No. 99 – Toronto Argonauts
- Position: Defensive tackle
- Roster status: Active
- CFL status: American

Personal information
- Born: January 22, 1999 (age 27) West Bloomfield, Michigan, U.S.
- Listed height: 6 ft 1 in (1.85 m)
- Listed weight: 285 lb (129 kg)

Career information
- High school: St. Mary's Preparatory
- College: Western Michigan
- NFL draft: 2022: undrafted

Career history
- Philadelphia Stars (2022–2023); Toronto Argonauts (2023–2024); Cleveland Browns (2025)*; Toronto Argonauts (2026–present);
- * Offseason or practice squad member only

Awards and highlights
- Grey Cup champion (2024); First-team All-MAC (2020); Second-team All-MAC (2021);
- Stats at Pro Football Reference

= Ralph Holley =

American gridiron football player (born 1999)

Ralph Holley (born January 22, 1999) is an American professional football defensive tackle for the Toronto Argonauts of the Canadian Football League (CFL). In 2024, he won the Grey Cup championship with the Argonauts.

==College career==
Holley played college football for the Western Michigan Broncos from 2017 to 2021. He played in 50 games where he had 138 tackles, 45.5 tackles for loss, 20.5 sacks, two forced fumbles, and one fumble recovery.

==Professional career==

Pre-draft measurables
| Height | Weight | Arm length | Hand span | Wingspan | 40-yard dash | 10-yard split | 20-yard split | 20-yard shuttle | Three-cone drill | Vertical jump | Broad jump | Bench press |
| 6 ft 0+3⁄4 in (1.85 m) | 297 lb (135 kg) | 32 in (0.81 m) | 9+1⁄8 in (0.23 m) | 6 ft 5+3⁄8 in (1.97 m) | 4.99 s | 1.73 s | 2.92 s | 4.67 s | 7.53 s | 30.0 in (0.76 m) | 8 ft 10 in (2.69 m) | 24 reps |
All values from Pro Day

===Philadelphia Stars===
After going unsigned in the National Football League following the 2022 NFL draft, Holley played for the Philadelphia Stars in 2023 where he played in three games and recorded three tackles.

===Toronto Argonauts (first stint)===
On October 22, 2023, it was announced that Holley had signed with the Toronto Argonauts.
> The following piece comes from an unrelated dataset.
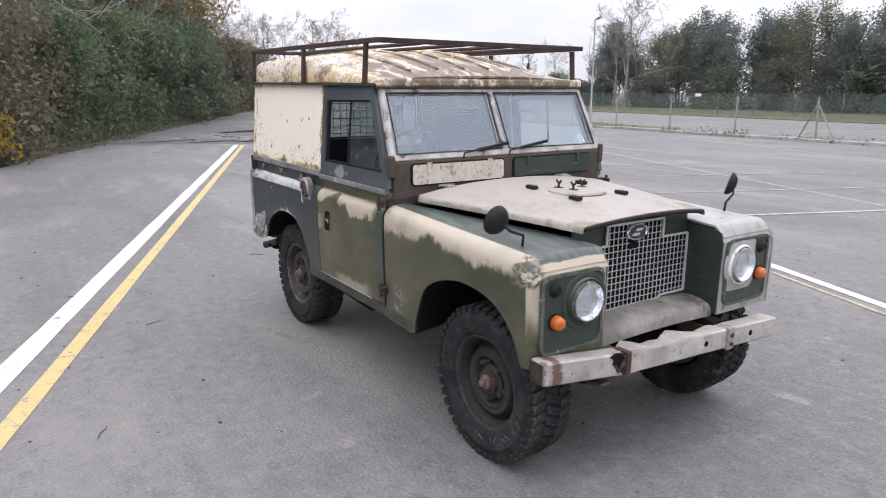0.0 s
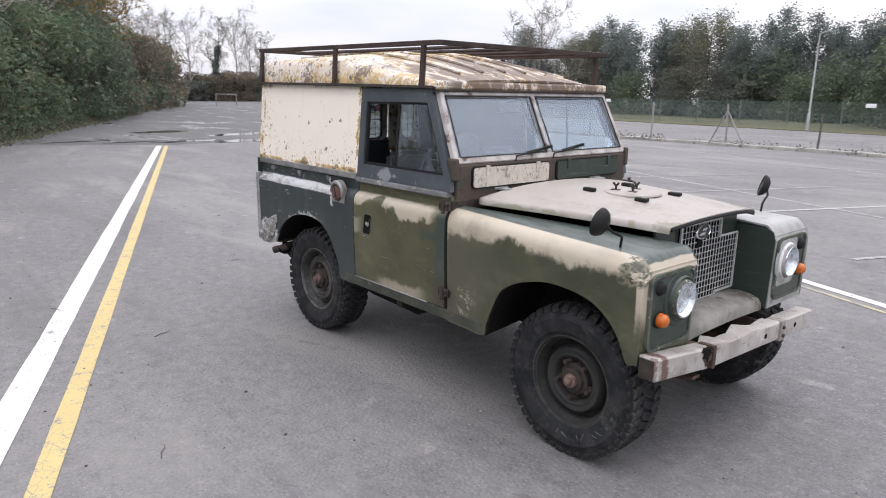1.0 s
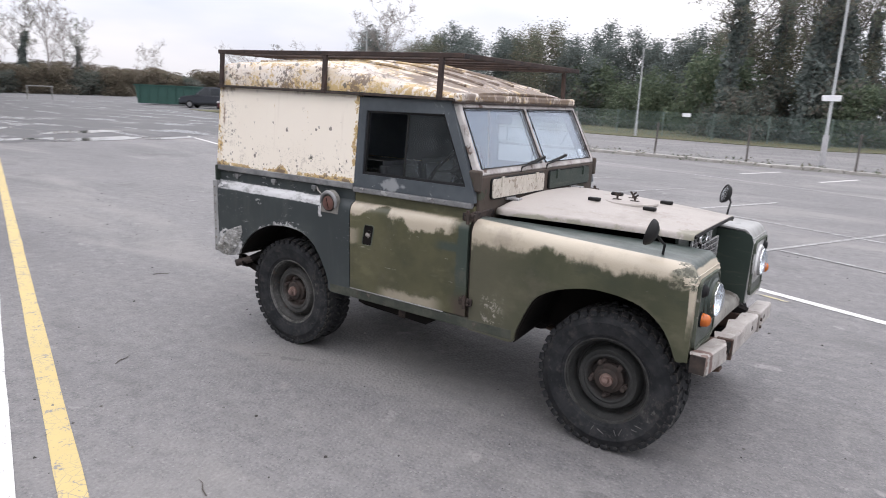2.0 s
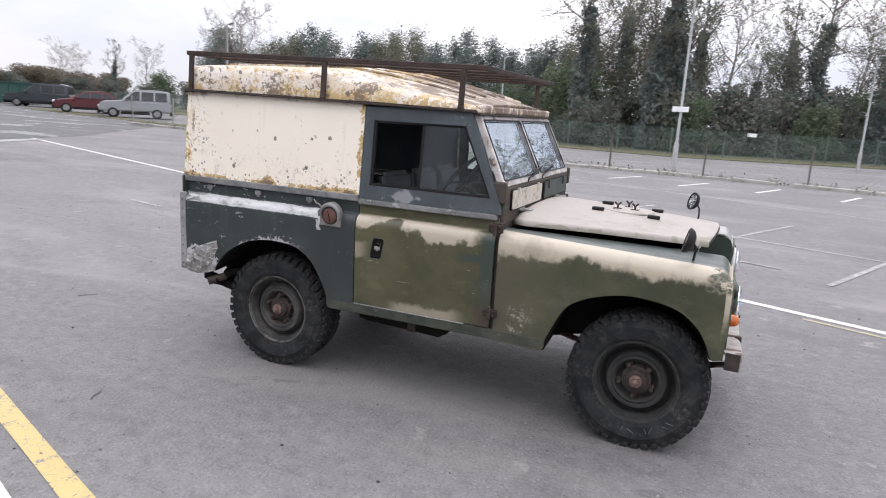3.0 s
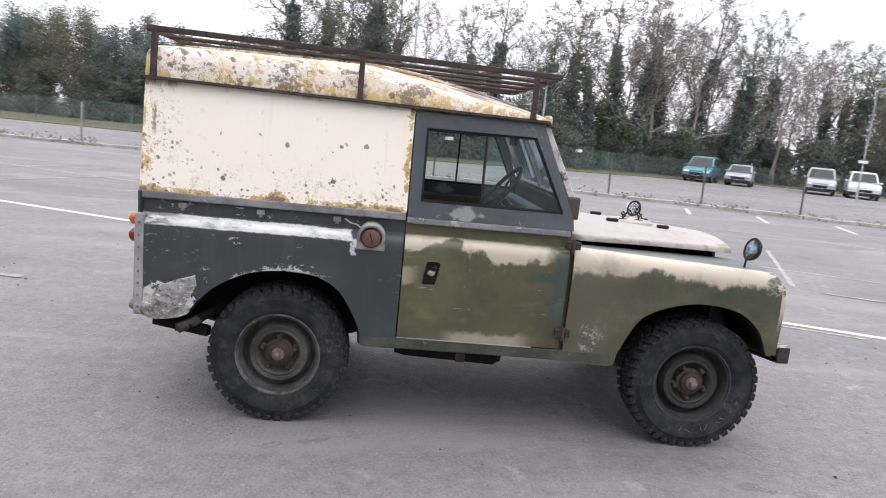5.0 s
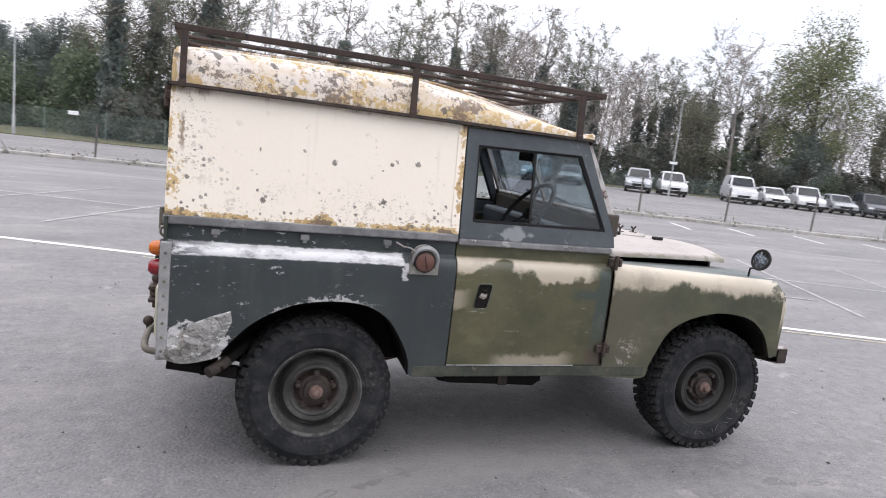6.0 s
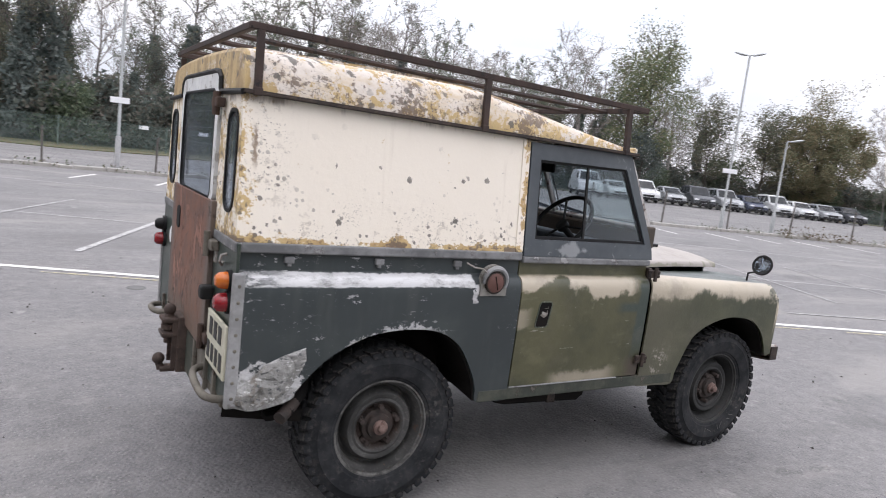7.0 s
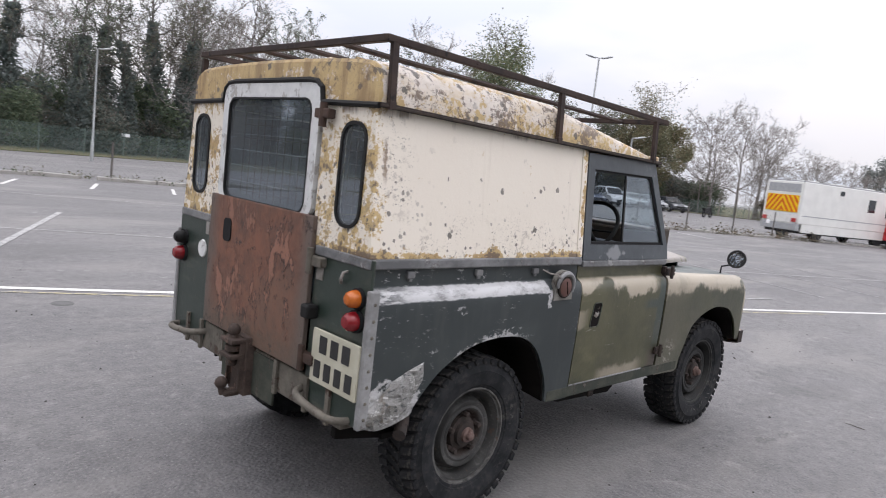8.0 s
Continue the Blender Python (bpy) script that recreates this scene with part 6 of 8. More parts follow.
# ---- rear ----
for s in (-1, 1):
    a, b = sorted((s * 0.410, s * 0.772))
    hole = sorted((s * 0.545, s * 0.690))
    quarter = part("rear_quarter", ring_prism(bmesh.new(), rounded(a, b, 1.160, 1.696, 0.003), rounded(hole[0], hole[1], 1.255, 1.630, 0.062), "x", -0.6925, -0.672), M_SIDE, car, "cream rear quarter with flaked ochre paint")
    for v in quarter.data.vertices:
        if abs(v.co.y) > 0.72:
            v.co.y = s * (lean_y(v.co.z) - 0.001)
    bm = ring_prism(bmesh.new(), rounded(hole[0] - 0.006, hole[1] + 0.006, 1.249, 1.636, 0.068), rounded(hole[0] + 0.007, hole[1] - 0.007, 1.262, 1.623, 0.055), "x", -0.6985, -0.682)
    part("window_seal", bm, M_SEAL, quarter)
    pane = part("quarter_window", prism(bmesh.new(), rounded(hole[0], hole[1], 1.255, 1.630, 0.06), "x", -0.6925, -0.6895), M_REAR_GLASS, quarter, "narrow oval rear window")
    pane.visible_shadow = False
    bm = bmesh.new()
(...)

He didn't dress for a game in 2023, but was retained for the following season. At the conclusion of training camp in 2024, Holley accepted a practice roster position, but soon after made his CFL debut in the team's second game of the season on June 22, 2024, against the Edmonton Elks where he had one defensive tackle.
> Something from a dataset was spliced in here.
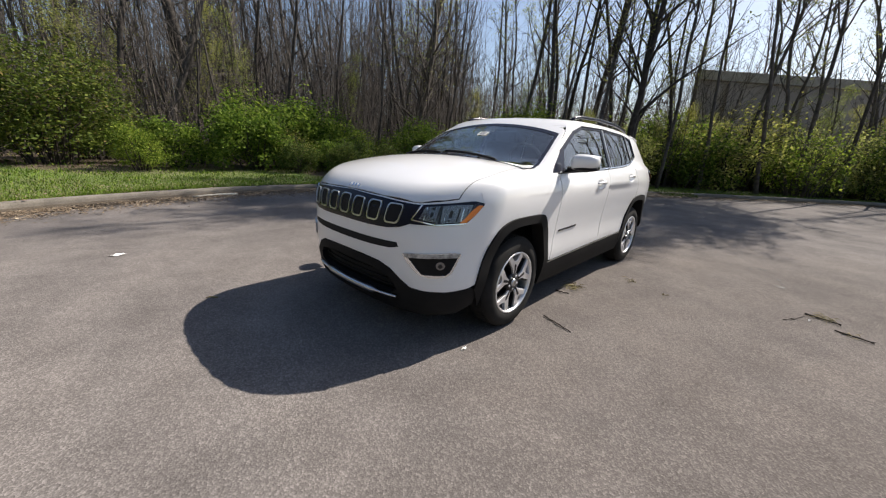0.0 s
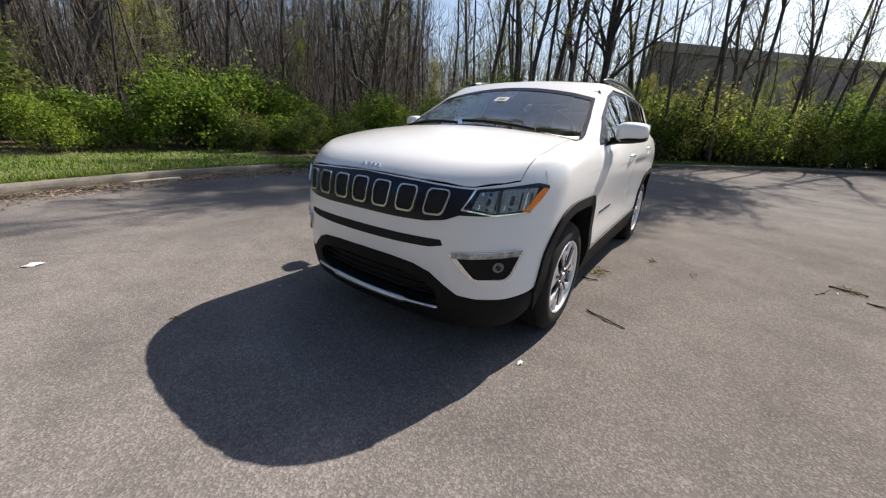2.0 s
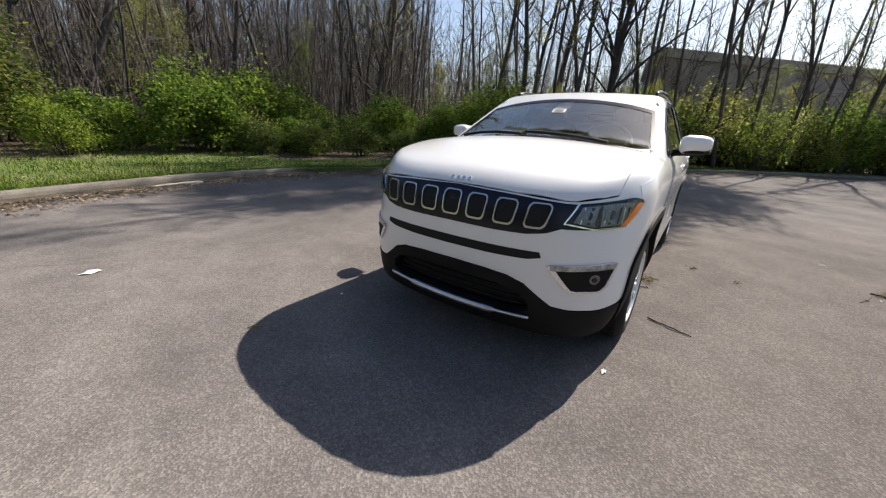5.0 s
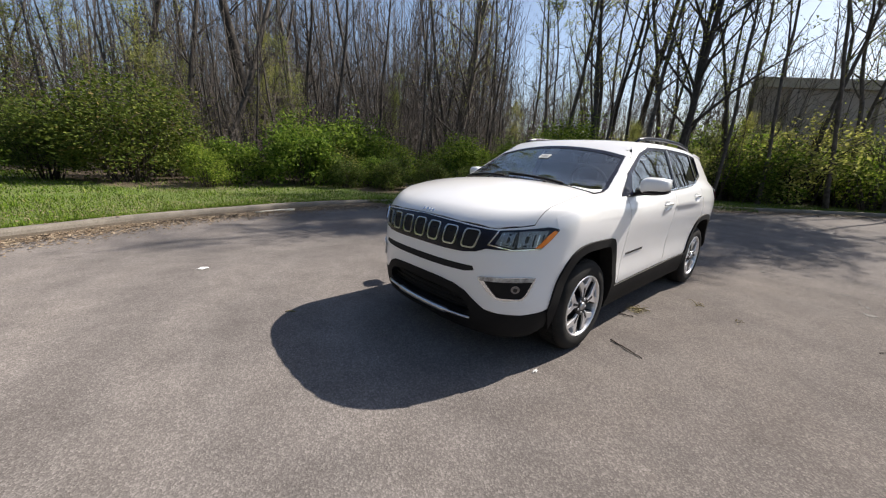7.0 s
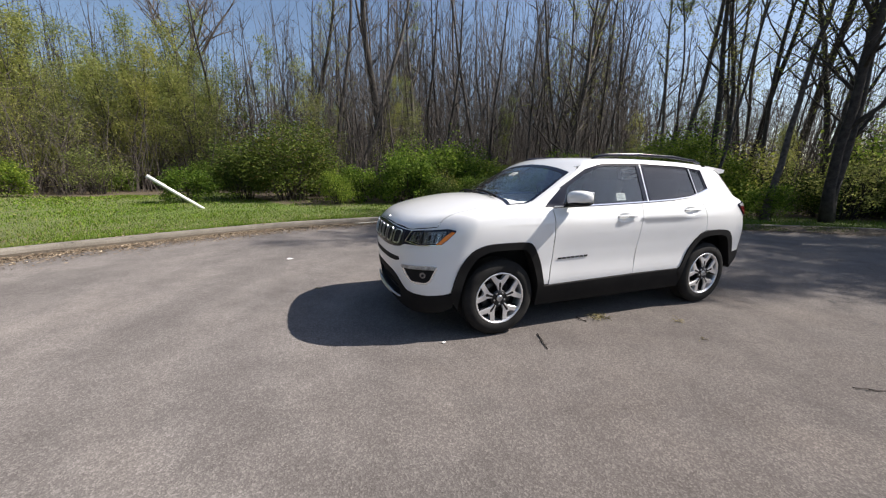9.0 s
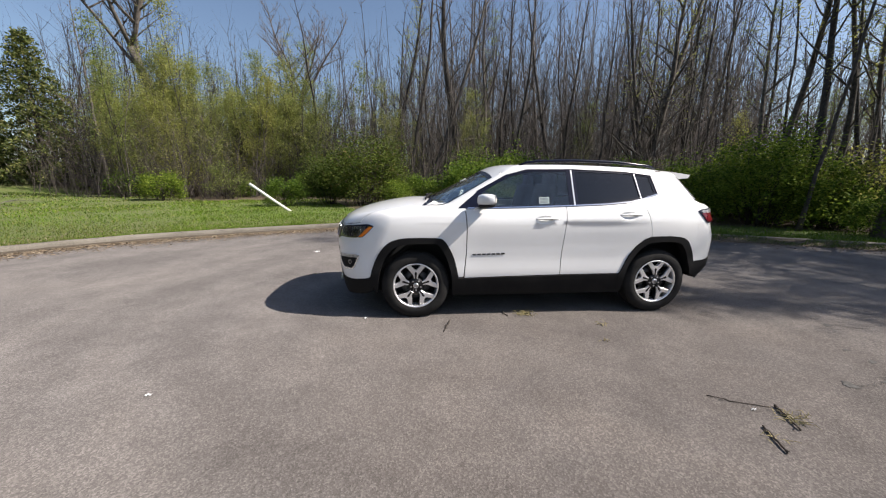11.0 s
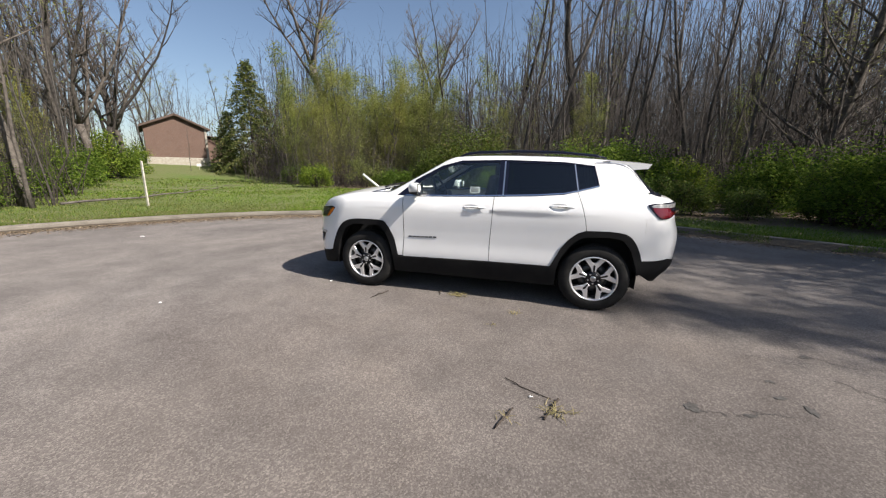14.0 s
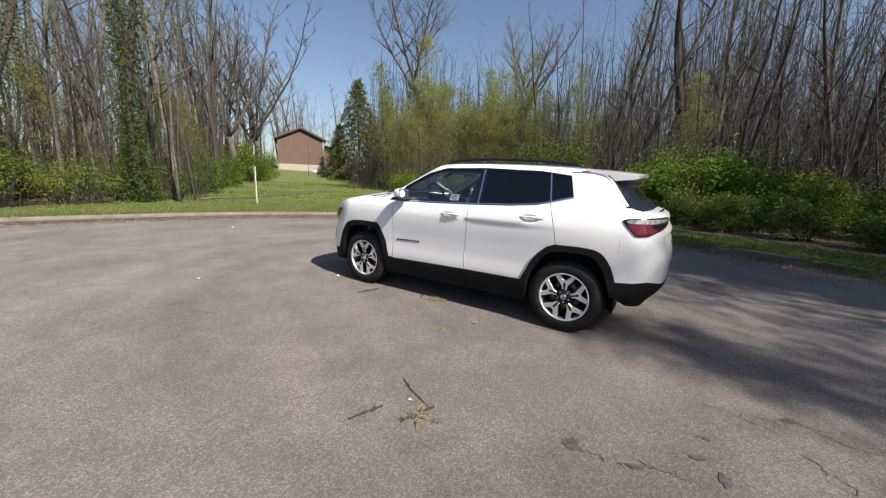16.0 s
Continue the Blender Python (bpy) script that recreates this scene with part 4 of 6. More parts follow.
for k in range(3):
    panel("print_bar", [("screen", [(-0.030, 0.240 + 0.008 * k), (0.045, 0.240 + 0.008 * k), (0.045, 0.244 + 0.008 * k), (-0.030, 0.244 + 0.008 * k)])], SHEET, car, "faint printed line", step=0.04, offset=0.006, rim=0.001)
panel("mirror_base", [("screen", [(-0.06, 0.29), (0.06, 0.29), (0.05, 0.365), (-0.05, 0.365)])], DARK, screen, step=0.04, offset=-0.02)
panel("cowl", [("screen", whole([(0, -0.045), (0.5, -0.06), (0.74, -0.08), (0.76, 0.004), (0.60, 0.022), (0.35, 0.042), (0, 0.052)]))], PLASTIC, car, "black scuttle panel", step=0.06, offset=-0.012)
for side, a, b in ((1, (0.52, 0.012), (-0.10, 0.062)), (-1, (-0.10, 0.030), (-0.66, 0.058))):
    pts = []
    for i in range(9):
        u = np.array([[a[0] + (b[0] - a[0]) * i / 8, a[1] + (b[1] - a[1]) * i / 8]])
        p, _ = onto(*rays_for("screen", u))
        pts.append(p[0] + np.array([0.451, 0, 0.893]) * (0.020 + 0.012 * math.sin(math.pi * i / 8)))
    tube("wiper", pts, [0.011] * 9, 6, PLASTIC, car, "black wiper")
for x, y in ((1.16, -0.30), (1.16, 0.33)):
    p, _ = onto(*rays_for("top", np.array([[x, y]])))
    part("washer_jet", box((0.022, 0.03, 0.012), tuple(p[0] + (0, 0, 0.006)), 0.003), PLASTIC, car, "small black washer jet")
tail_panel = panel("tailgate", [("rear", TAIL_PANEL), (-0.0012, "gate", GATE_RIM, GATE_GLASS)], PAINT, car, step=0.025)
panel("rear_window", [("gate", GATE_GLASS)], PRIVACY, tail_panel, "dark rear glass", step=0.08, offset=-0.003, rim=0.004, closed=True)
edge = to_gate([(x - 0.006, z + 0.003) for x, z in SEAM[6:]])
panel("rear_window_edge", [("gate", whole([(0, 0.055), (0.45, 0.060), (0.70, 0.085)] + edge[::-1] + [(0.4, 0.40), (0, 0.405)]), inset(GATE_GLASS, 0.03))], GLOSS_BLACK, tail_panel, "black glass edge", step=0.02, offset=0.004)
panel("rear_valance", [("rear", REAR_VALANCE)], PLASTIC, car, "black plastic rear valance", step=0.05, offset=0.006, rim=0.06)
panel("plate_recess", [("rear", whole([(0, 0.78), (14, 0.78), (15, 0.93), (0, 0.93)]))], PLASTIC, tail_panel, step=0.05, offset=0.002)
tube("aerial", [(-1.30, 0.0, 1.585), (-1.34, 0.0, 1.66), (-1.39, 0.0, 1.74)], [0.010, 0.005, 0.003], 6, PLASTIC, car, "short black aerial")

panel("headliner", [("top", whole_top([(x * 0.97 - 0.01, y * 0.95) for x, y in ROOF]))], CLOTH, car, "dark headliner", step=0.10, offset=-0.045, rim=0.0)

# dark inner shell with open wheel wells
v, f = [], []
levels, turns = [0.24, 0.4, 0.6, 0.8, 0.95, 1.06], 96
for z in levels:
    a = np.linspace(0, 2 * math.pi, turns, endpoint=False)
    way = -np.stack([np.cos(a), np.sin(a), 0 * a], 1)
    o = -way * 2.6 + np.array([0, 0, z])
    p, _ = onto(o, way, 2.6)
    p = p - normals_of(p) * (1, 1, 0) * 0.030
    for q in p:
        for wx in (1.318, -1.318):
            if abs(q[0] - wx) < 0.46:
                q[1] = math.copysign(min(abs(q[1]), 0.60), q[1])
        q[0] = min(max(q[0], -1.98 if z > 0.45 else -1.74), 2.03)
        v.append((q[0], q[1], z))
for r in range(len(levels) - 1):
    for k in range(turns):
        n = (k + 1) % turns
        f.append((r * turns + k, r * turns + n, (r + 1) * turns + n, (r + 1) * turns + k))
f.append(tuple(range(turns))[::-1])
f.append(tuple((len(levels) - 1) * turns + k for k in range(turns)))
mesh_object("inner_shell", v, f, DARK, car, "black underbody")

# cabin
part("dashboard", box((0.42, 1.36, 0.14), (0.84, 0, 1.085), 0.05), CLOTH, car, "black dashboard", True)


def seat(parent, x, y, wide):
    bm = box((0.50, wide, 0.14), (x, y, 1.02), 0.05)
    st = part("seat", bm, CLOTH, parent, "black seat", True)
    part("backrest", box((0.13, wide, 0.46), (x - 0.28, y, 1.17), 0.05, Matrix.Rotation(radians(-14), 4, "Y")), CLOTH, st, "", True)
    for k in ((0,) if wide < 0.7 else (-0.38, 0.38)):
        part("head_restraint", box((0.09, 0.26, 0.16), (x - 0.355, y + k, 1.44), 0.04), CLOTH, st, "", True)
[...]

In the 2024 season, Holley played in 16 regular season games, starting in 12, where he had 22 defensive tackles, eight sacks, and one forced fumble. He also played and started in all three post-season games, including the 111th Grey Cup where he didn't record a statistic, but shared in the Argonauts' 41–24 victory over the Winnipeg Blue Bombers.

===Cleveland Browns===
On January 13, 2025, Holley signed with the Cleveland Browns of the National Football League. He was waived by the Browns on August 24. On August 27, Holley was signed to the practice squad. He was released on September 16.

===Toronto Argonauts (second stint)===
Holley signed with the Argonauts again on November 21, 2025.

==Personal life==
Holley was born to parents Melonee and Ralph Holley.